If one wants to know more about Elizabeth Cady Stanton's private life and thoughts, one wants to know less about those of feminist-economist and journalist Charlotte Perkins Gilman. In the first volume of Mary Hill's projected two-volume work, Gilman explained the dilemma, writing that she was "very busy 'being me' -- it is engrossing, and I expect other people to be as interested in the process as I am, and they are not!" Gilman, engrossed in self-discovery, left an abundance of documentation about her feelings and difficulties. The author shares Gilman's interest, identifies with her personal dramas and argues that "her historical significance stems not only from her brilliance, but also from the way she lived her life."
Gilman's childhood and adolescence were singularly unhappy. She and her older brother lived with their exhausted mother, miserably married to a man who eventually left her. Gilman feared and idolized her father, while needing and disliking her mother.
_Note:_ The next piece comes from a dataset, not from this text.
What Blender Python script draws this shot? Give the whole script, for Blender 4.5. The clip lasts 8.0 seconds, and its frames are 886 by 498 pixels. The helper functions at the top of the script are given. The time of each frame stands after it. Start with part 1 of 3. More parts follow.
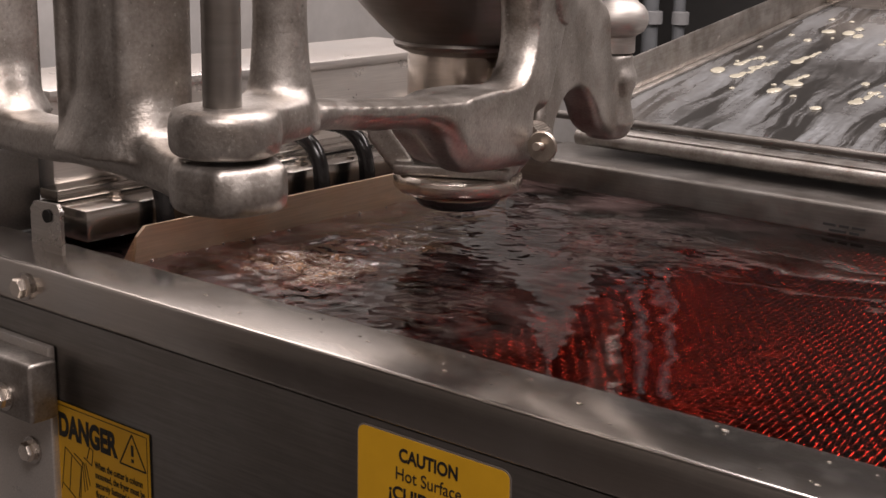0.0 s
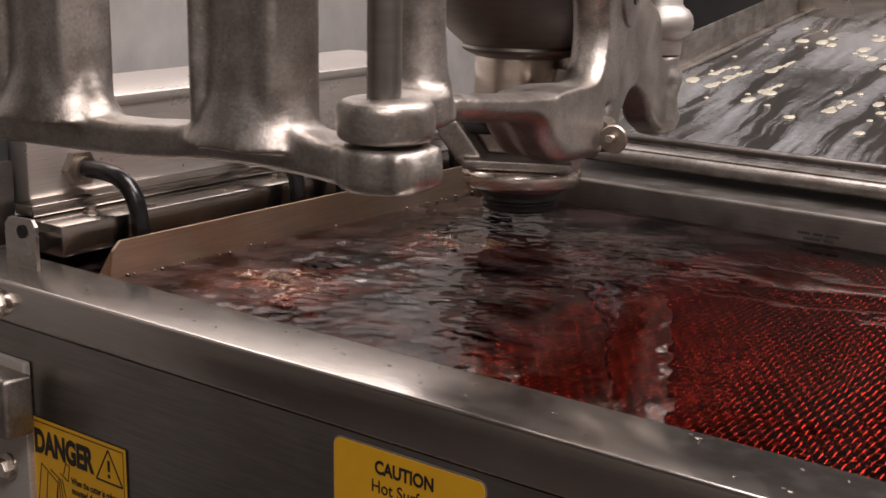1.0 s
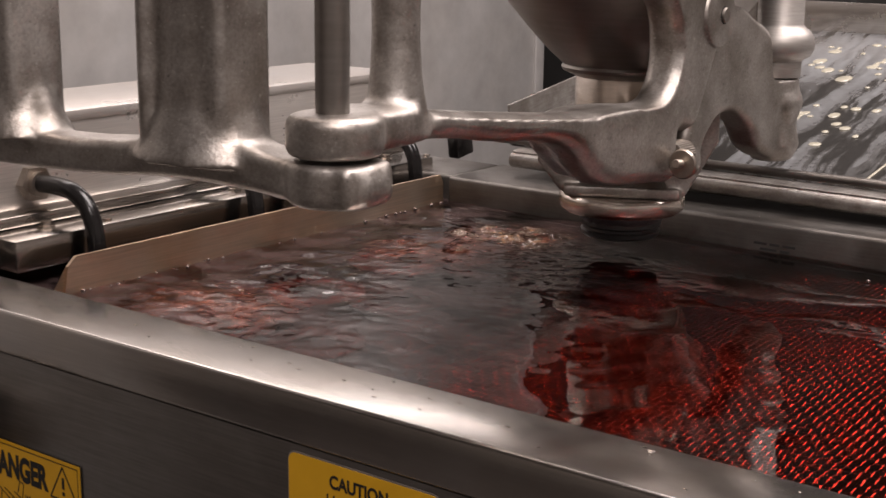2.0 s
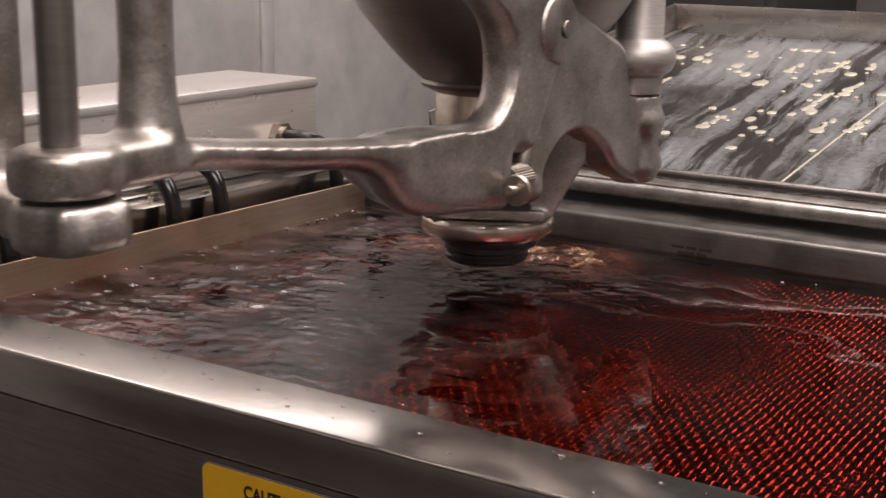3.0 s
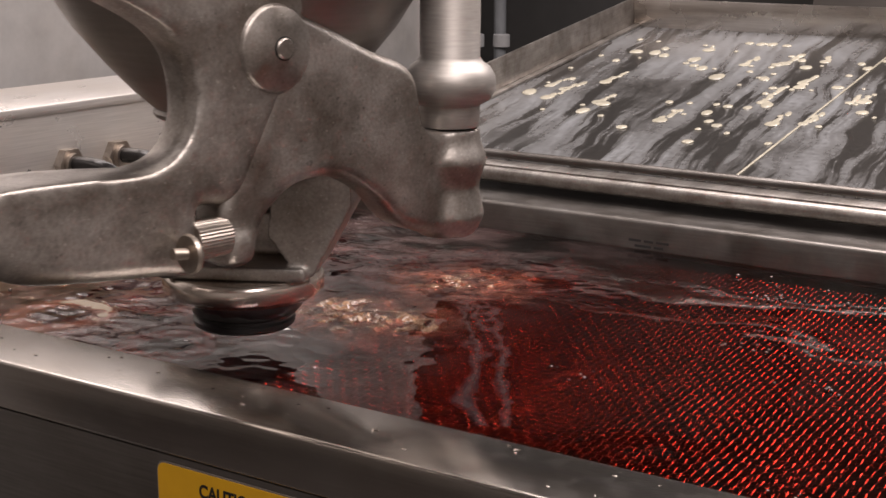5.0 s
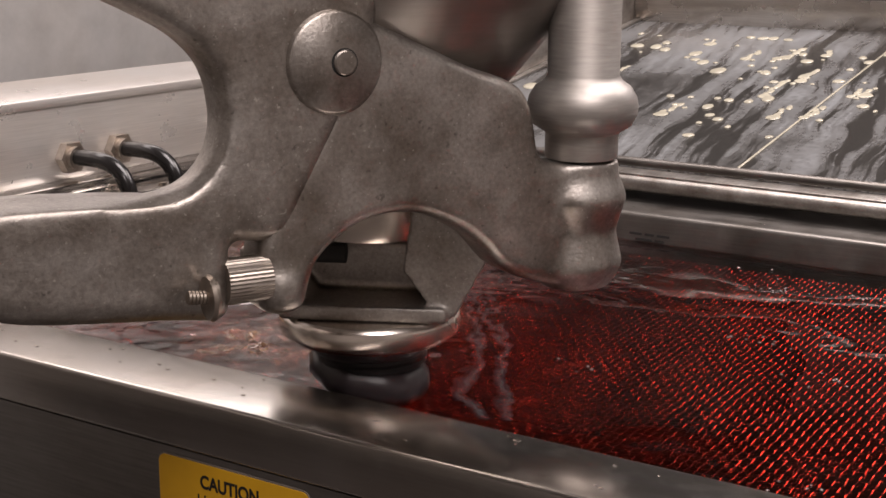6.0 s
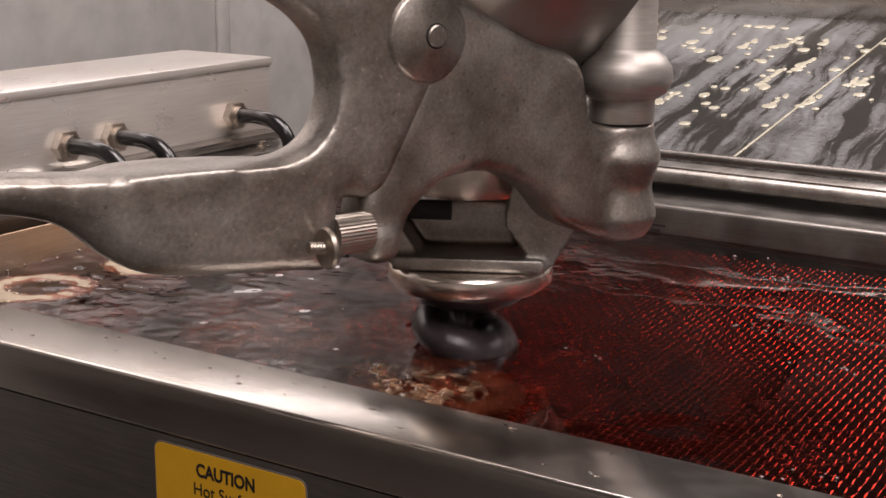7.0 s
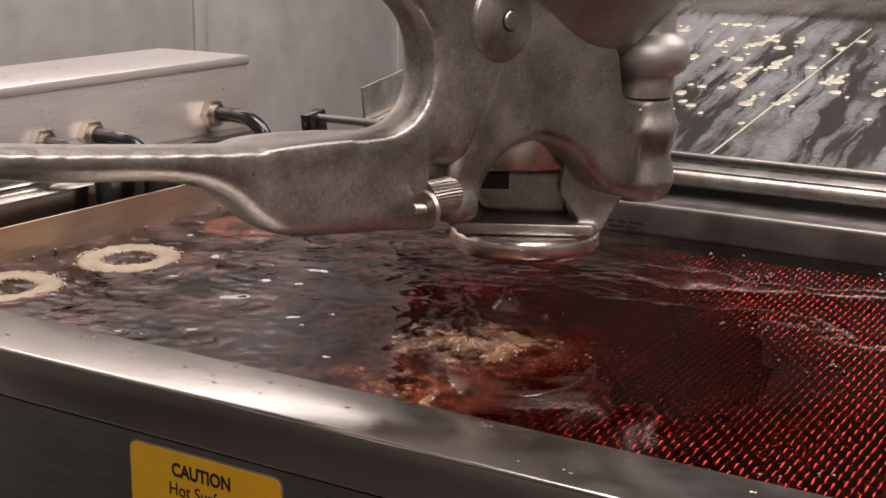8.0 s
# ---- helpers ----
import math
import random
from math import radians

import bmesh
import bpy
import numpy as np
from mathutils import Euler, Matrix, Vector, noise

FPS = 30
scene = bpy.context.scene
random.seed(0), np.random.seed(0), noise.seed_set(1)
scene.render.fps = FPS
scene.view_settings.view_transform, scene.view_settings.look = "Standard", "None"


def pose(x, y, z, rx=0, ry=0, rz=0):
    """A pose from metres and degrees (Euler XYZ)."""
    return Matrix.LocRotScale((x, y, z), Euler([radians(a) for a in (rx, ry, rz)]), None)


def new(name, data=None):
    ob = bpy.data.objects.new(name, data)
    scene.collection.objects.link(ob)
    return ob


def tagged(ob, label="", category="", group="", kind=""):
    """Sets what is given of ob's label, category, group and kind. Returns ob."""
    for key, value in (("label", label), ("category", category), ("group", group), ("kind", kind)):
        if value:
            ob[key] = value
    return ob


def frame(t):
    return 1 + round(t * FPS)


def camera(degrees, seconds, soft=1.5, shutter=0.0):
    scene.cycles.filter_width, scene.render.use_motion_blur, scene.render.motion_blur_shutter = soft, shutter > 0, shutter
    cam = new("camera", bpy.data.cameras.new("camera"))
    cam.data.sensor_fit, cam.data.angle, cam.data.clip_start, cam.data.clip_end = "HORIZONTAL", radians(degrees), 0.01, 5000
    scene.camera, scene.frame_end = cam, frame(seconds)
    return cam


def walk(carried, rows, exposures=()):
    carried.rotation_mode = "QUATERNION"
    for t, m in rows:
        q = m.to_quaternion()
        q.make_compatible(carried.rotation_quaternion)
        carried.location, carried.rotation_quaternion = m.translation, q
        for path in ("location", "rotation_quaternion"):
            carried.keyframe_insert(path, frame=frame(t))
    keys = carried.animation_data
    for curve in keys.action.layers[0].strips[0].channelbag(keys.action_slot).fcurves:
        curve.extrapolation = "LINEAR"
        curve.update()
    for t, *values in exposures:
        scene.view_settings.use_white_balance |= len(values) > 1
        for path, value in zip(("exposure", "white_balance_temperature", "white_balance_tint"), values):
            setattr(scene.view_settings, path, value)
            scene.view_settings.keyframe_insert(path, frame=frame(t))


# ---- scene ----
cam = camera(35.48, 8.0, soft=1.5, shutter=0.4)
walk(cam, [
    (0.0, pose(0.8402, -0.5459, 1.1543, 75.761, -1.129, 39.144)),
    (0.5, pose(0.8421, -0.5449, 1.1532, 76.095, -0.982, 38.631)),
    (1.0, pose(0.8447, -0.5449, 1.1548, 76.262, -0.777, 38.258)),
    (1.5, pose(0.8462, -0.5430, 1.1547, 76.530, -0.743, 37.816)),
    (2.0, pose(0.8504, -0.5398, 1.1563, 76.742, -0.725, 36.846)),
    (2.2, pose(0.8515, -0.5390, 1.1563, 76.840, -0.740, 36.230)),
    (3.5, pose(0.8654, -0.5318, 1.1599, 76.837, -0.637, 33.122)),
    (4.0, pose(0.8650, -0.5315, 1.1599, 76.709, -0.600, 32.650)),
    (5.5, pose(0.8678, -0.5307, 1.1578, 76.813, -0.438, 32.504)),
    (6.0, pose(0.8684, -0.5320, 1.1566, 76.640, -0.430, 32.570)),
    (6.5, pose(0.8693, -0.5322, 1.1573, 76.351, -0.481, 32.611)),
    (7.0, pose(0.8692, -0.5317, 1.1560, 76.200, -0.420, 32.444)),
    (7.5, pose(0.8697, -0.5309, 1.1554, 76.098, -0.425, 32.201)),
    (8.0, pose(0.8722, -0.5309, 1.1566, 76.110, -0.478, 31.635)),
])

# ---- world and lamps ----
world = bpy.data.worlds.new("room_air")
scene.world = world
world.use_nodes = True
world.node_tree.nodes["Background"].inputs["Color"].default_value = (0.9, 0.85, 0.8, 1)
world.node_tree.nodes["Background"].inputs["Strength"].default_value = 0.02
scene.view_settings.exposure = 0.0


def ceiling_lamp(name, x, y, z, sx, sy, watts, colour):
    d = bpy.data.lights.new(name, "AREA")
    d.shape, d.size, d.size_y, d.energy, d.color = "RECTANGLE", sx, sy, watts, colour
    ob = new(name, d)
    ob.matrix_basis = pose(x, y, z)
    return tagged(ob, "unseen lamp panel with a warm white glow", "lamp")


ceiling_lamp("ceiling_lamp", 0.60, 0.55, 2.6, 1.4, 1.0, 54, (1.0, 0.89, 0.872))
ceiling_lamp("ceiling_lamp", 0.95, 1.50, 2.2, 1.2, 0.5, 27, (1.0, 0.89, 0.872))
# added out of view to brighten the splash panel and the rim's reflection
ceiling_lamp("hood_lamp", -0.50, 0.78, 1.52, 0.14, 1.20, 3.0, (1.0, 0.89, 0.872))
ceiling_lamp("ceiling_lamp", 1.5, -0.9, 2.6, 1.2, 0.8, 47, (1.0, 0.89, 0.872))


# ---- materials ----
def material(name):
    m = bpy.data.materials.new(name)
    m.use_nodes = True
    nt = m.node_tree
    return m, nt, nt.nodes["Principled BSDF"]


def coords(nt, scale=(1, 1, 1)):
    tc = nt.nodes.new("ShaderNodeTexCoord")
    mp = nt.nodes.new("ShaderNodeMapping")
    mp.inputs["Scale"].default_value = scale
    nt.links.new(tc.outputs["Object"], mp.inputs["Vector"])
    return mp.outputs["Vector"]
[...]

These tendencies -- enormous need, a constant fear of desertion, coupled with an extremely volatile disposition, made her own first experience of marriage and motherhood extremely painful. Her marriage foundered in part on her incapacity to respond to her child's and her husband's needs when she still hadn't finished being a child herself.
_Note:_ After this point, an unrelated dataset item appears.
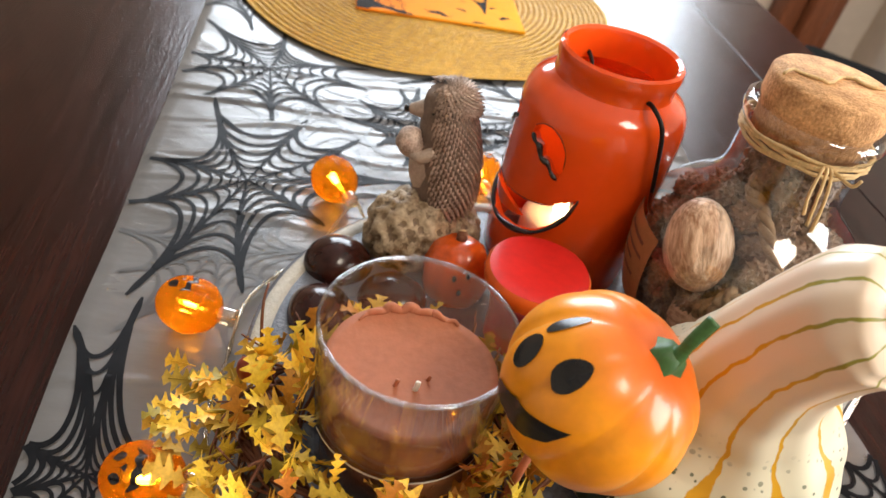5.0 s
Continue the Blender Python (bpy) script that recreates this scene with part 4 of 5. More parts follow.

Out of these difficulties Gilman elaborated a feminism based on a woman's right to work outside the home, and to be something other than a wife and mother. In her private life she tried to attend to her emotional needs while making a career possible. She moved to California during the breakup of her first marriage. When her husband remarried a close friend of Gilman, she sent them her little girl. In this period Gilman's emotional involvements were almost exclusively with women, and included two lesbian affairs. Her professional life as a journalist and feminist-at-large picked up momentum, and she traveled and lectured on various women's topics. During these years she wrote Women and Economics, the work for which she is probably best known.
There are two related problems with this volume. One is that the author, less detached from her subject than Lois Banner, adopts to some degree Gilman's view of herself as the hit-and-run victim of her life. Mary Hill skillfully puts us inside Gilman's claustrophobic existence, but then doesn't offer us any perspective on it. We see people with Gilman's vision, stunted by her desperate needs. For example, her letters to her first love, Martha Luther, flatter, wheedle, insist and bully, now in baby talk, now in coy dialect, but they never admit the existence of another person. Nor does the author, following Gilman's example, make Luther or any other character truly distinct. Consequently, the reader begins to feel exploited by Gilman's profound self-absorption.
This short-sighted vision of Gilman does her the disservice of undermining our confidence in the importance of her work, especially troubling since her achievements were neither as tangible nor as obvious as those of Stanton. We are left with the uncomfortable impression that Gilman's contributions to feminism were all based on her unrelenting and hopelessly subjective self-consciousness. We bog down in her feuds and don't see her purposes. From up close Charlotte Gilman looks like a candidate for the already overpopulated gallery of unbalanced American women still waiting for some historical meaning to be attached to them. Maybe volume two will provide the distance needed to put her into social and intellectual perspective. In any case, Mary Hill's extensive scholarship and her sympathy for her subject will make Gilman accessible to contemporary women looking for historical parallels for their personal battles.